Is EKF computationally expensive?
EKF is relatively efficient (O(k^2.4) to O(k^3)) and is much lighter than Particle Filters (MCL). It is the industry standard for embedded microcontrollers on AGVs because it can easily run in real-time (e.g., 50Hz-100Hz).
How does EKF compare to Unscented Kalman Filter (UKF)?
UKF avoids calculating Jacobians by using "sigma points" to sample the distribution. UKF is generally more accurate for highly non-linear systems and easier to implement (no derivatives needed), but EKF remains more popular due to legacy codebases and slightly lower computational load in simple scenarios.
Can EKF solve the "Kidnapped Robot" problem?
No. EKF is a local localization method. If an AGV is picked up and moved to a different room, the EKF cannot "teleport" its belief; it will try to correct the position smoothly, likely failing. Global localization requires Monte Carlo Localization (Particle Filters).

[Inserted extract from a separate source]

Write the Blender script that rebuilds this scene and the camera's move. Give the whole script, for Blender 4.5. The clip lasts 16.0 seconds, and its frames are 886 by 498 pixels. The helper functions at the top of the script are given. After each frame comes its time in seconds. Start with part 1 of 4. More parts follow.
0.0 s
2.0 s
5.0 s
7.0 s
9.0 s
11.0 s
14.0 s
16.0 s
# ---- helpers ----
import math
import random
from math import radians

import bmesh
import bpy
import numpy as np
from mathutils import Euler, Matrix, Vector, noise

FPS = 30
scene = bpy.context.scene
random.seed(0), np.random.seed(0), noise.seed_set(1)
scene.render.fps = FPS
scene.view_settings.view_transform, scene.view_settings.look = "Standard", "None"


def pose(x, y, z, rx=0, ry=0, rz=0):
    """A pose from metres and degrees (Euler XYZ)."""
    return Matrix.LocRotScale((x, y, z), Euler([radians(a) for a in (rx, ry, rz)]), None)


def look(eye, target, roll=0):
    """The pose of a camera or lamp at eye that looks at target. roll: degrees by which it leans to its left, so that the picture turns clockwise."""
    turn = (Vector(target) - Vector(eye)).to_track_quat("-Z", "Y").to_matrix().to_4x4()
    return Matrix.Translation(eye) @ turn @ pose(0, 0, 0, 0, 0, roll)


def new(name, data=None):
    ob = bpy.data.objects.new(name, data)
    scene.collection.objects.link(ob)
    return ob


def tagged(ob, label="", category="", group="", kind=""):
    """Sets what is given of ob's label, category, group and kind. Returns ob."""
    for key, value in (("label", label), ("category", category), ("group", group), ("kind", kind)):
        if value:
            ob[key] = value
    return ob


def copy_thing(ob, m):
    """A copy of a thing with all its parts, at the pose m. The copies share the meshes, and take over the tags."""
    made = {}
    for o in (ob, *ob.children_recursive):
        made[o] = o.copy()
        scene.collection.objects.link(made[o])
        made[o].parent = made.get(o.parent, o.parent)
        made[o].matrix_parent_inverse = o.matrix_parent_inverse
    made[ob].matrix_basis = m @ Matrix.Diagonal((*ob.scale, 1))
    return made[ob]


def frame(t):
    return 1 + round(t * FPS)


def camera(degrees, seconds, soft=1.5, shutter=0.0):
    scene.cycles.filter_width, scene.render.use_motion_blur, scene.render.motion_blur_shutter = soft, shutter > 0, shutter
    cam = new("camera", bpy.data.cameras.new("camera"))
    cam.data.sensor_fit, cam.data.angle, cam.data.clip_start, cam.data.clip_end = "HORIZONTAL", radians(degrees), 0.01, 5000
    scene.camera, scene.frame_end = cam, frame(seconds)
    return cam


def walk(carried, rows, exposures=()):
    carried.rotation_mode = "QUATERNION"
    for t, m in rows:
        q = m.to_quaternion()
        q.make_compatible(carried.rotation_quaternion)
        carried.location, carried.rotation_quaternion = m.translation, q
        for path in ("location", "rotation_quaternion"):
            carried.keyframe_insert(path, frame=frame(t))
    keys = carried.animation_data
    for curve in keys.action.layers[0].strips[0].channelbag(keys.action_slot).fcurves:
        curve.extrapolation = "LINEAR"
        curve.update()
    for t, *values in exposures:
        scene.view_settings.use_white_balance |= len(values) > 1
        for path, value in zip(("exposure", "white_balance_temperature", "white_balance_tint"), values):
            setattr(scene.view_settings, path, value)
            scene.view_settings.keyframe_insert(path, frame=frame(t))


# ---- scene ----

What sensors are typically fused in an AGV EKF?
A standard stack includes Wheel Encoders (for velocity), an IMU (for rotational velocity/gyro), and absolute positioning sensors like LiDAR (AMCL output), GPS, or Visual Odometry.
How do I tune an EKF for a new robot?
Start by recording sensor data. Tune the Measurement Noise (R) based on static sensor variance. Then, tune Process Noise (Q) by driving the robot; if the estimated path lags behind reality, trust the sensors more (increase Q). If the path is jittery, trust the model more (decrease Q).